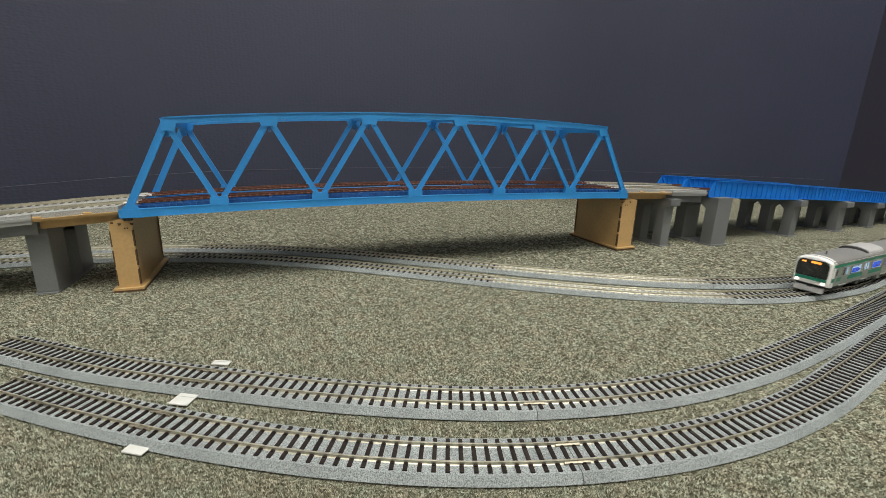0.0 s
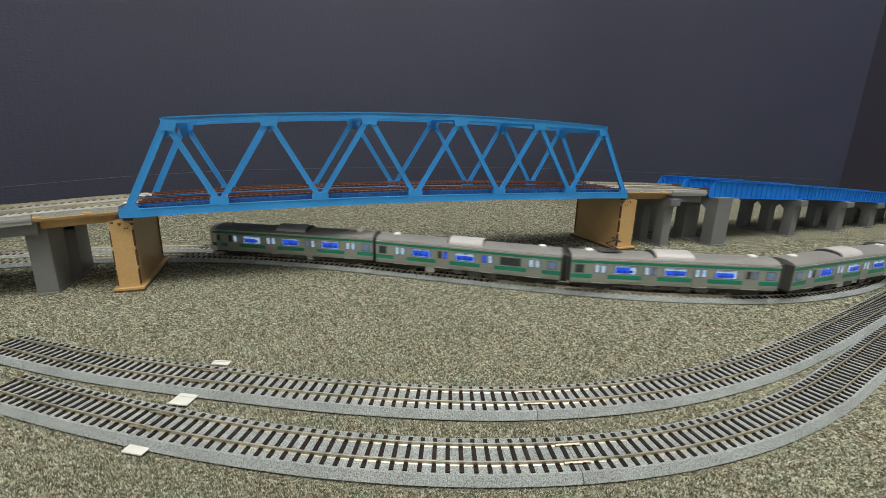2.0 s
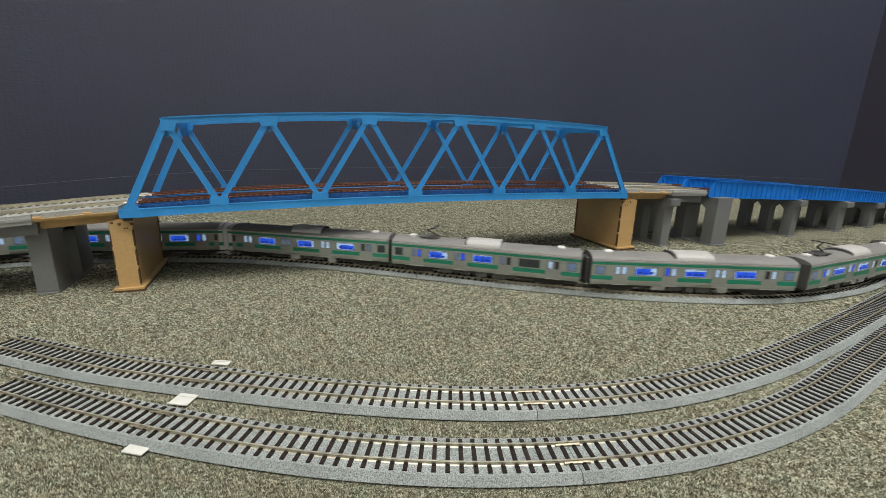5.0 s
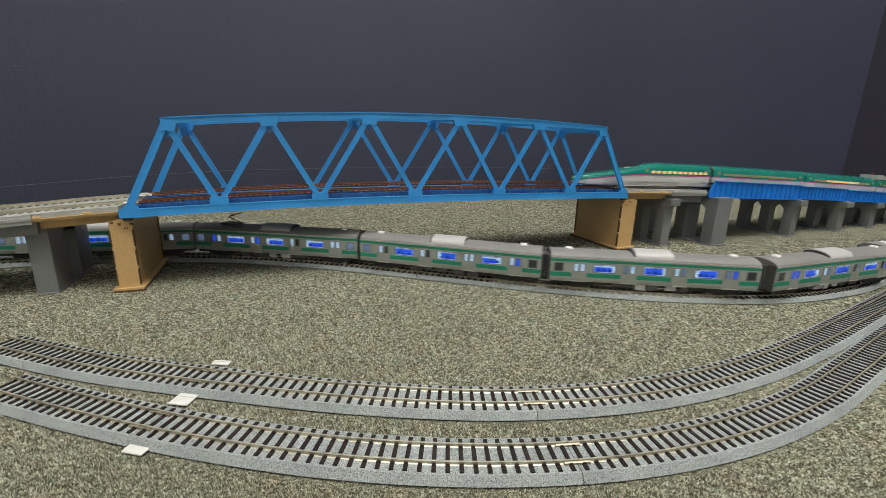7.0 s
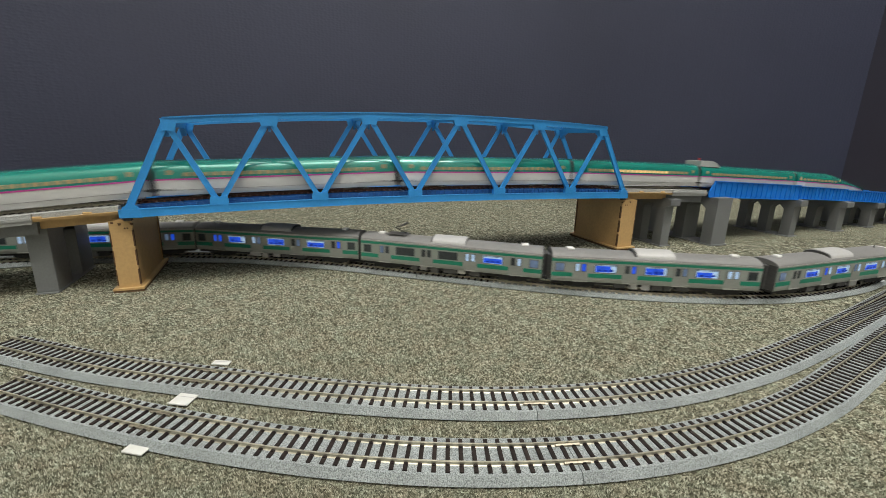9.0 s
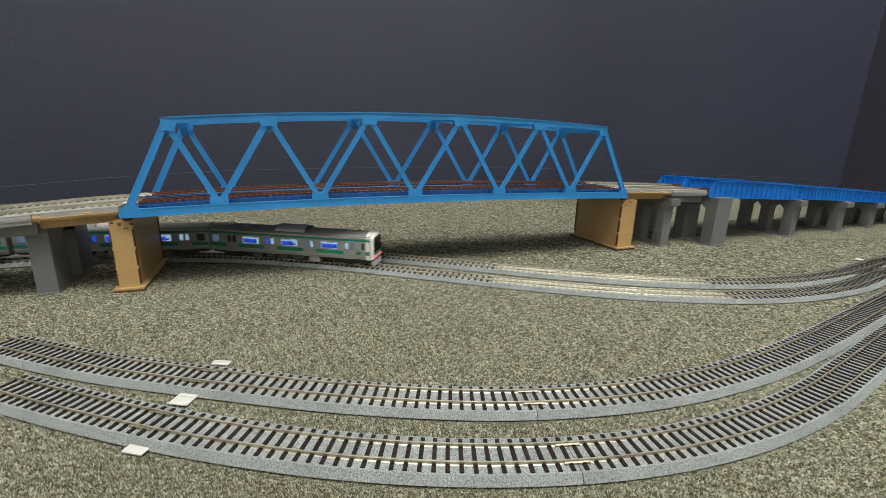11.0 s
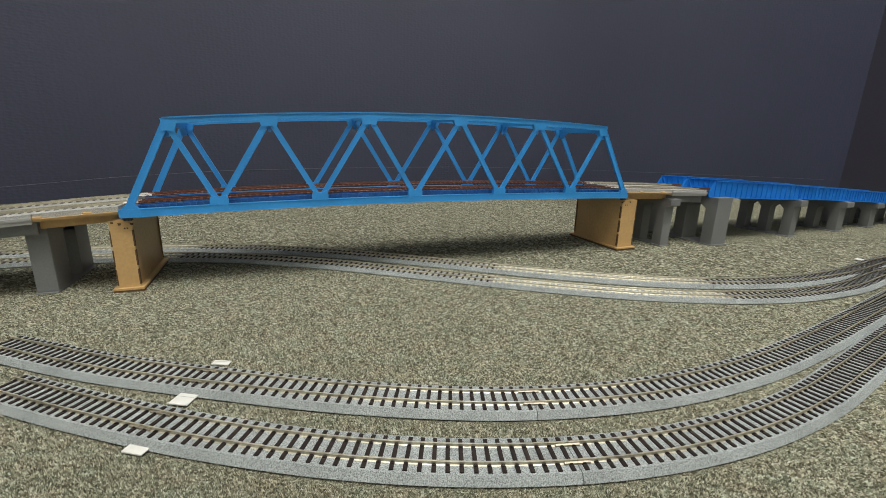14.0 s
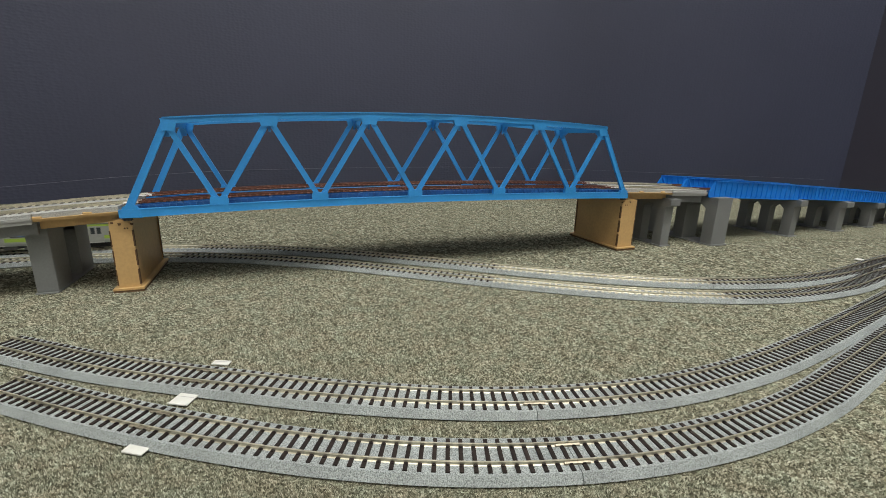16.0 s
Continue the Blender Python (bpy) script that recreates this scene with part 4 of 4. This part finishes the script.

§ THE TASK: Your task is to repeat the data above exactly while excluding the pictures.

§ TASK RESULT:
0.0 s
2.0 s
5.0 s
7.0 s
9.0 s
11.0 s
14.0 s
16.0 s
Continue the Blender Python (bpy) script that recreates this scene with part 4 of 4. This part finishes the script.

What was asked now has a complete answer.